* Written instruction: Return all of the data exactly as given.

──────

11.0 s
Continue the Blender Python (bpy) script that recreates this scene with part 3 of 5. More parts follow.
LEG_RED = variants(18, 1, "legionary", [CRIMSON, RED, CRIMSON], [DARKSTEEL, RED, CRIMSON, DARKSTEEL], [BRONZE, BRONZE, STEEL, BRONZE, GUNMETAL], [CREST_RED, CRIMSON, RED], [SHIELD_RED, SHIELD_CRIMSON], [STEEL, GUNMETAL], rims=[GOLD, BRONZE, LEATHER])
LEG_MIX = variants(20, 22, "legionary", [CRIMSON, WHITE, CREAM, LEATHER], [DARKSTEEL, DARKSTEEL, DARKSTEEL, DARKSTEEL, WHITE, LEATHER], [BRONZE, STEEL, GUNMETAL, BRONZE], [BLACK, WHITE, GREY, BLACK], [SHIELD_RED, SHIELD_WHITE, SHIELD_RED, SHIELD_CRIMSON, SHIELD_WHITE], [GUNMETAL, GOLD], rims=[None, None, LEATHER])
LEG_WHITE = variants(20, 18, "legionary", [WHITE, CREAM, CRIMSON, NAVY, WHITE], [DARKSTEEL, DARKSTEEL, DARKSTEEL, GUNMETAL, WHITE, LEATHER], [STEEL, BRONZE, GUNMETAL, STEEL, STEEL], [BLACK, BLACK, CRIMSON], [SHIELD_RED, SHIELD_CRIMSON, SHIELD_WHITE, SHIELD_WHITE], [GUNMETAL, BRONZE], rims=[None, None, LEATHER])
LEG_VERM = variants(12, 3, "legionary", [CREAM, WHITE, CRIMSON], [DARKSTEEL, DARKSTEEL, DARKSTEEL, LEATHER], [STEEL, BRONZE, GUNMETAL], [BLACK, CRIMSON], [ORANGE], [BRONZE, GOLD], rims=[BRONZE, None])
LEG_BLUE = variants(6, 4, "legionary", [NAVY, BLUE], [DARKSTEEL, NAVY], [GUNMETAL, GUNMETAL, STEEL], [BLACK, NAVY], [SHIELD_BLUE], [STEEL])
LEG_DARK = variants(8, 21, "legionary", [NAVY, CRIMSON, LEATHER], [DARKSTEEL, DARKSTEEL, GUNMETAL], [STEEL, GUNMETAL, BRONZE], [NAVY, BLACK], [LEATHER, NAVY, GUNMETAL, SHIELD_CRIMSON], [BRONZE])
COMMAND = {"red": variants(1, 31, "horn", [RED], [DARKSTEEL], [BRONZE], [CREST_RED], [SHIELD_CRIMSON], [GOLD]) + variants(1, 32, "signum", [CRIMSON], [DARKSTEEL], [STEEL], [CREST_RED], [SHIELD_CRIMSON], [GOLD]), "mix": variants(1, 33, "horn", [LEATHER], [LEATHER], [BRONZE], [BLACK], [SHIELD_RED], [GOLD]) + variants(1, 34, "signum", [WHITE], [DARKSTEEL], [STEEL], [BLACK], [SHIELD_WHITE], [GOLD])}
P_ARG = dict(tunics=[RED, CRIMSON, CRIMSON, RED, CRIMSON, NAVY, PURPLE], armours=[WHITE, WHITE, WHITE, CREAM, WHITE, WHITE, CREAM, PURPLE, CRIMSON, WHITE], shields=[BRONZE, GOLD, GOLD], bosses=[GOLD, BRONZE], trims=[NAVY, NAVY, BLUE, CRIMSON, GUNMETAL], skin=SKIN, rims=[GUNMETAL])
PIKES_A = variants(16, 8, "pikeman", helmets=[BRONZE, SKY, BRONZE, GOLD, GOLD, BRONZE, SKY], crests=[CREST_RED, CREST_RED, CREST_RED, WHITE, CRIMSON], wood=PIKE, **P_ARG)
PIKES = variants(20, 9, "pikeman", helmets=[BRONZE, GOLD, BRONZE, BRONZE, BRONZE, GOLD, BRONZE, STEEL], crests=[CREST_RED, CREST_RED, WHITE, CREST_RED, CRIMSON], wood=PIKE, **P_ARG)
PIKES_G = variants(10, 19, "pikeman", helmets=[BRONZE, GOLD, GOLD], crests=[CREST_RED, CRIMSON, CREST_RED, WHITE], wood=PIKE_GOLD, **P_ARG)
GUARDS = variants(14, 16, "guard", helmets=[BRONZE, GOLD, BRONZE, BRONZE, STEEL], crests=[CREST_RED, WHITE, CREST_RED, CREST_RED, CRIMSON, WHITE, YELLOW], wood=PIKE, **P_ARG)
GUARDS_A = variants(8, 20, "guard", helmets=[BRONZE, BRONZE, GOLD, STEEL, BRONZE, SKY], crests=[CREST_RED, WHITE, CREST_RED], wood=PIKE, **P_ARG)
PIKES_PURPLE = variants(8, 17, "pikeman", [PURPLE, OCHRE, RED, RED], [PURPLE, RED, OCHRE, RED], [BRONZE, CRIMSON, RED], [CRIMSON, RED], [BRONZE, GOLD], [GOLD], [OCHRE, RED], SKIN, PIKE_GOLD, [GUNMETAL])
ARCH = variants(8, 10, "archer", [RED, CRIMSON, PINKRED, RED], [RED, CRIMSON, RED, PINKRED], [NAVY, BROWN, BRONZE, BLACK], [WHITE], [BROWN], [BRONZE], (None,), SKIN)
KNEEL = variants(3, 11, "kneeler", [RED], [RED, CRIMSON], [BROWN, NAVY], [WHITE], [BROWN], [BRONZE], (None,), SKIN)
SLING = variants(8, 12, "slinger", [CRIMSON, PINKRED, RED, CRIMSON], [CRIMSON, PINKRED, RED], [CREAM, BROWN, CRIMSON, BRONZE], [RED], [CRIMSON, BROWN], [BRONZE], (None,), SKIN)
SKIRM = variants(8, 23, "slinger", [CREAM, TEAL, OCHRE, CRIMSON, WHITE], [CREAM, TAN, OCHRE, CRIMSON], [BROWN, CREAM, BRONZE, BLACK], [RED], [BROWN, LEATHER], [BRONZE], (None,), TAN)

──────

* Written answer:
11.0 s
Continue the Blender Python (bpy) script that recreates this scene with part 3 of 5. More parts follow.
LEG_RED = variants(18, 1, "legionary", [CRIMSON, RED, CRIMSON], [DARKSTEEL, RED, CRIMSON, DARKSTEEL], [BRONZE, BRONZE, STEEL, BRONZE, GUNMETAL], [CREST_RED, CRIMSON, RED], [SHIELD_RED, SHIELD_CRIMSON], [STEEL, GUNMETAL], rims=[GOLD, BRONZE, LEATHER])
LEG_MIX = variants(20, 22, "legionary", [CRIMSON, WHITE, CREAM, LEATHER], [DARKSTEEL, DARKSTEEL, DARKSTEEL, DARKSTEEL, WHITE, LEATHER], [BRONZE, STEEL, GUNMETAL, BRONZE], [BLACK, WHITE, GREY, BLACK], [SHIELD_RED, SHIELD_WHITE, SHIELD_RED, SHIELD_CRIMSON, SHIELD_WHITE], [GUNMETAL, GOLD], rims=[None, None, LEATHER])
LEG_WHITE = variants(20, 18, "legionary", [WHITE, CREAM, CRIMSON, NAVY, WHITE], [DARKSTEEL, DARKSTEEL, DARKSTEEL, GUNMETAL, WHITE, LEATHER], [STEEL, BRONZE, GUNMETAL, STEEL, STEEL], [BLACK, BLACK, CRIMSON], [SHIELD_RED, SHIELD_CRIMSON, SHIELD_WHITE, SHIELD_WHITE], [GUNMETAL, BRONZE], rims=[None, None, LEATHER])
LEG_VERM = variants(12, 3, "legionary", [CREAM, WHITE, CRIMSON], [DARKSTEEL, DARKSTEEL, DARKSTEEL, LEATHER], [STEEL, BRONZE, GUNMETAL], [BLACK, CRIMSON], [ORANGE], [BRONZE, GOLD], rims=[BRONZE, None])
LEG_BLUE = variants(6, 4, "legionary", [NAVY, BLUE], [DARKSTEEL, NAVY], [GUNMETAL, GUNMETAL, STEEL], [BLACK, NAVY], [SHIELD_BLUE], [STEEL])
LEG_DARK = variants(8, 21, "legionary", [NAVY, CRIMSON, LEATHER], [DARKSTEEL, DARKSTEEL, GUNMETAL], [STEEL, GUNMETAL, BRONZE], [NAVY, BLACK], [LEATHER, NAVY, GUNMETAL, SHIELD_CRIMSON], [BRONZE])
COMMAND = {"red": variants(1, 31, "horn", [RED], [DARKSTEEL], [BRONZE], [CREST_RED], [SHIELD_CRIMSON], [GOLD]) + variants(1, 32, "signum", [CRIMSON], [DARKSTEEL], [STEEL], [CREST_RED], [SHIELD_CRIMSON], [GOLD]), "mix": variants(1, 33, "horn", [LEATHER], [LEATHER], [BRONZE], [BLACK], [SHIELD_RED], [GOLD]) + variants(1, 34, "signum", [WHITE], [DARKSTEEL], [STEEL], [BLACK], [SHIELD_WHITE], [GOLD])}
P_ARG = dict(tunics=[RED, CRIMSON, CRIMSON, RED, CRIMSON, NAVY, PURPLE], armours=[WHITE, WHITE, WHITE, CREAM, WHITE, WHITE, CREAM, PURPLE, CRIMSON, WHITE], shields=[BRONZE, GOLD, GOLD], bosses=[GOLD, BRONZE], trims=[NAVY, NAVY, BLUE, CRIMSON, GUNMETAL], skin=SKIN, rims=[GUNMETAL])
PIKES_A = variants(16, 8, "pikeman", helmets=[BRONZE, SKY, BRONZE, GOLD, GOLD, BRONZE, SKY], crests=[CREST_RED, CREST_RED, CREST_RED, WHITE, CRIMSON], wood=PIKE, **P_ARG)
PIKES = variants(20, 9, "pikeman", helmets=[BRONZE, GOLD, BRONZE, BRONZE, BRONZE, GOLD, BRONZE, STEEL], crests=[CREST_RED, CREST_RED, WHITE, CREST_RED, CRIMSON], wood=PIKE, **P_ARG)
PIKES_G = variants(10, 19, "pikeman", helmets=[BRONZE, GOLD, GOLD], crests=[CREST_RED, CRIMSON, CREST_RED, WHITE], wood=PIKE_GOLD, **P_ARG)
GUARDS = variants(14, 16, "guard", helmets=[BRONZE, GOLD, BRONZE, BRONZE, STEEL], crests=[CREST_RED, WHITE, CREST_RED, CREST_RED, CRIMSON, WHITE, YELLOW], wood=PIKE, **P_ARG)
GUARDS_A = variants(8, 20, "guard", helmets=[BRONZE, BRONZE, GOLD, STEEL, BRONZE, SKY], crests=[CREST_RED, WHITE, CREST_RED], wood=PIKE, **P_ARG)
PIKES_PURPLE = variants(8, 17, "pikeman", [PURPLE, OCHRE, RED, RED], [PURPLE, RED, OCHRE, RED], [BRONZE, CRIMSON, RED], [CRIMSON, RED], [BRONZE, GOLD], [GOLD], [OCHRE, RED], SKIN, PIKE_GOLD, [GUNMETAL])
ARCH = variants(8, 10, "archer", [RED, CRIMSON, PINKRED, RED], [RED, CRIMSON, RED, PINKRED], [NAVY, BROWN, BRONZE, BLACK], [WHITE], [BROWN], [BRONZE], (None,), SKIN)
KNEEL = variants(3, 11, "kneeler", [RED], [RED, CRIMSON], [BROWN, NAVY], [WHITE], [BROWN], [BRONZE], (None,), SKIN)
SLING = variants(8, 12, "slinger", [CRIMSON, PINKRED, RED, CRIMSON], [CRIMSON, PINKRED, RED], [CREAM, BROWN, CRIMSON, BRONZE], [RED], [CRIMSON, BROWN], [BRONZE], (None,), SKIN)
SKIRM = variants(8, 23, "slinger", [CREAM, TEAL, OCHRE, CRIMSON, WHITE], [CREAM, TAN, OCHRE, CRIMSON], [BROWN, CREAM, BRONZE, BLACK], [RED], [BROWN, LEATHER], [BRONZE], (None,), TAN)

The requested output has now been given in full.